The creation of resources starts by selecting the "Create Content" tab in Edlib's header bar. This brings the user to the H5P Hub where the preview and the supported H5P types are listed.

Edlib uses the H5P hub for the purpose of content creation
Image: Edlib uses the H5P hub for the purpose of content creation

Admin Features​

Version Control​

Having used H5P from the very beginning, NDLA has a vast number of resources and needs to maintain a tight control over the upgrading of library versions. This means that the existing resources in Edlib won't be affected by a system upgrade/installation of a newer version on the same library (H5P content type). Each resource can be individually upgraded to either the next available version or directly to the latest version.
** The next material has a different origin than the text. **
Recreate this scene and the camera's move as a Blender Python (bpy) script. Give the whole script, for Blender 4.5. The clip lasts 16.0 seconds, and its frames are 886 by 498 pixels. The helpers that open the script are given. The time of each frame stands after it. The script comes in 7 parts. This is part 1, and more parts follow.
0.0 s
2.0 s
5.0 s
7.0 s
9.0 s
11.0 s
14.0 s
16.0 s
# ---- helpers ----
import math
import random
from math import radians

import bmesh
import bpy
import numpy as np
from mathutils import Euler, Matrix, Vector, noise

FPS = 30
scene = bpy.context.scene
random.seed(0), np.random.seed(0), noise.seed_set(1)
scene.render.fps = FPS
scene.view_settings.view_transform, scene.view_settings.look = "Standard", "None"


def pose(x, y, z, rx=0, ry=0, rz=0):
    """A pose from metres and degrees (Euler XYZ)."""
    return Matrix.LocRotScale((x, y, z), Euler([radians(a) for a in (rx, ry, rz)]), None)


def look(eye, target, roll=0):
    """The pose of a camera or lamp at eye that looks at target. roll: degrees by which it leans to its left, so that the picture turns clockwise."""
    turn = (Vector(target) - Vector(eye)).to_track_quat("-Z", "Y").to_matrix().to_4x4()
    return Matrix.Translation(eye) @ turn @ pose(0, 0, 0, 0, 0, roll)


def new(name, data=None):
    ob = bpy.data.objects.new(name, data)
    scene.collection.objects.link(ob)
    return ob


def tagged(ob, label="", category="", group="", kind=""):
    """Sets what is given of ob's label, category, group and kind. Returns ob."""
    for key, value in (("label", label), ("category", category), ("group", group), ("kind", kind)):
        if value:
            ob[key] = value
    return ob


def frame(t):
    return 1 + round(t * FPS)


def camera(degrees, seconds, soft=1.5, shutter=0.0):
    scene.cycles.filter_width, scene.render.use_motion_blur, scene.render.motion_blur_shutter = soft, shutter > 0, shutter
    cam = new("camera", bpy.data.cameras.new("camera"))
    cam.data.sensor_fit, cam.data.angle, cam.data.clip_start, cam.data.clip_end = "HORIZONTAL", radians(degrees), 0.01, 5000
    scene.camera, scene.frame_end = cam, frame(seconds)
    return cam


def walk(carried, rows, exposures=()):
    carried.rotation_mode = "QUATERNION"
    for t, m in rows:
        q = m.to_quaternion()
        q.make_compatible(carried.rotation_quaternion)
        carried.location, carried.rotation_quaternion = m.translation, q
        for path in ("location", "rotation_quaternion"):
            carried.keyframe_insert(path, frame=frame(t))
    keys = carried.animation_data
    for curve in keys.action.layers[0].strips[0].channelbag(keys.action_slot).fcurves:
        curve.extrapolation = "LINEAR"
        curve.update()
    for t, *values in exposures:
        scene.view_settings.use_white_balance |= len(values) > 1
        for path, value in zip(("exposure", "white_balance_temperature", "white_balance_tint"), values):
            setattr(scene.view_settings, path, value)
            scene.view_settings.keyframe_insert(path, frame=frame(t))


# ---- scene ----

In addition, the admin panel enables the maintainers to do a controlled bulk upgrade of all resources from one version to another.

Overview of installed libraries of Course Presentation with content and possibility for bulk upgrade
Image: Overview of installed libraries of Course Presentation with content and possibility for bulk upgrade

To ensure consistency regarding content type versions, Edlib will prohibit users from uploading resources with unsupported versions through the H5P hub, making upgrading a task for authorized users only.

Enabled H5P Types​

Edlib supports all H5P content types, and NDLA has chosen the varieties they want to keep in their H5P hub. This gives NDLA control over what content types are used. It also provides NDLA the possibility of doing a qualified review/test of the types they want before deciding to enable them for the organization as a whole. The review and testing are done in their test environment. It's important to note that all former H5P content types, with content, will be visible for filtering and search purposes within Edlib even if the content type has been disabled for the purpose of creating new content.

Custom H5P Content Types​

NDLA has developed several H5P content types from scratch and forked existing official H5P types to add wanted functionality. These content types were made to meet the demands for providing high-quality learning resources. The content types are made to work within Edlib and in general installations of H5P, for exmaple, via WordPress plugins. Each of the content types is accessible as a separate repository on NDLA's GitHub accounts, https://github.com/NDLANO and https://github.com/NDLA-H5P.

Summary​

Through Edlib, NDLA gets to cherry-pick the best from the H5P world and mix it with custom types made from scratch or forked from existing ones. NDLA meets their custom demands and features while keeping superior control over the content and versions. Finally, NDLA gets to be a part of the development of Edlib through their own requirements and inspiring dedication to digital learning through open educational resources. A perfect fit for Edlib.